Set exercise: Copy all of the material word for word, except for the pictures.

Information supplied:

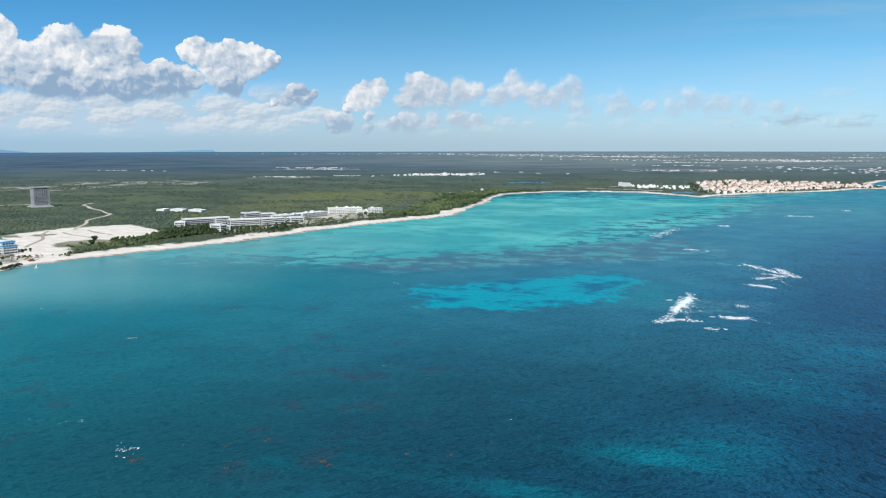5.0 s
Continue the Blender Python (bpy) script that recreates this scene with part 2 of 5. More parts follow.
COAST = [(-1035, 193), (-1058, 238), (-1076, 287), (-1082, 312), (-1059, 377), (-1027, 455), (-1013, 497), (-996, 553), (-989, 586), (-974, 635), (-938, 675), (-906, 727), (-855, 786), (-848, 828), (-854, 866), (-845, 922), (-831, 968), (-785, 1093), (-749, 1200), (-703, 1446), (-652, 1597)]
BAY = [(-593, 1752), (-577, 1820), (-604, 1968), (-626, 2244), (-675, 2499), (-680, 2651), (-624, 2755), (-555, 2842), (-459, 2887), (-383, 2893), (-282, 2889), (-136, 2727), (-87, 2683), (-54, 2767), (107, 2995), (238, 3084), (312, 3173), (419, 3361), (531, 3417), (557, 3561), (512, 3796), (613, 4150), (811, 4492), (1190, 5495), (1423, 6830), (2136, 8137), (3358, 10789), (3634, 11728)]
LAND = COAST + BAY + [(3300, 14000), (5500, 19000), (9000, 33000), (9000, 60000), (-90000, 60000), (-90000, -40000), (-3000, -40000), (-1900, -6000), (-1150, -1500), (-1020, -400), (-1000, 60)]
FIELD = [(-1595, 297), (-1680, 440), (-1805, 588), (-2087, 762), (-2170, 1158), (-1952, 1224), (-1770, 1495), (-1500, 1301), (-1332, 1041), (-1346, 918), (-1463, 918), (-1381, 772), (-1480, 687), (-1429, 581), (-1462, 486), (-1441, 365), (-1443, 269), (-1430, 100), (-1600, 60)]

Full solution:
5.0 s
Continue the Blender Python (bpy) script that recreates this scene with part 2 of 5. More parts follow.
COAST = [(-1035, 193), (-1058, 238), (-1076, 287), (-1082, 312), (-1059, 377), (-1027, 455), (-1013, 497), (-996, 553), (-989, 586), (-974, 635), (-938, 675), (-906, 727), (-855, 786), (-848, 828), (-854, 866), (-845, 922), (-831, 968), (-785, 1093), (-749, 1200), (-703, 1446), (-652, 1597)]
BAY = [(-593, 1752), (-577, 1820), (-604, 1968), (-626, 2244), (-675, 2499), (-680, 2651), (-624, 2755), (-555, 2842), (-459, 2887), (-383, 2893), (-282, 2889), (-136, 2727), (-87, 2683), (-54, 2767), (107, 2995), (238, 3084), (312, 3173), (419, 3361), (531, 3417), (557, 3561), (512, 3796), (613, 4150), (811, 4492), (1190, 5495), (1423, 6830), (2136, 8137), (3358, 10789), (3634, 11728)]
LAND = COAST + BAY + [(3300, 14000), (5500, 19000), (9000, 33000), (9000, 60000), (-90000, 60000), (-90000, -40000), (-3000, -40000), (-1900, -6000), (-1150, -1500), (-1020, -400), (-1000, 60)]
FIELD = [(-1595, 297), (-1680, 440), (-1805, 588), (-2087, 762), (-2170, 1158), (-1952, 1224), (-1770, 1495), (-1500, 1301), (-1332, 1041), (-1346, 918), (-1463, 918), (-1381, 772), (-1480, 687), (-1429, 581), (-1462, 486), (-1441, 365), (-1443, 269), (-1430, 100), (-1600, 60)]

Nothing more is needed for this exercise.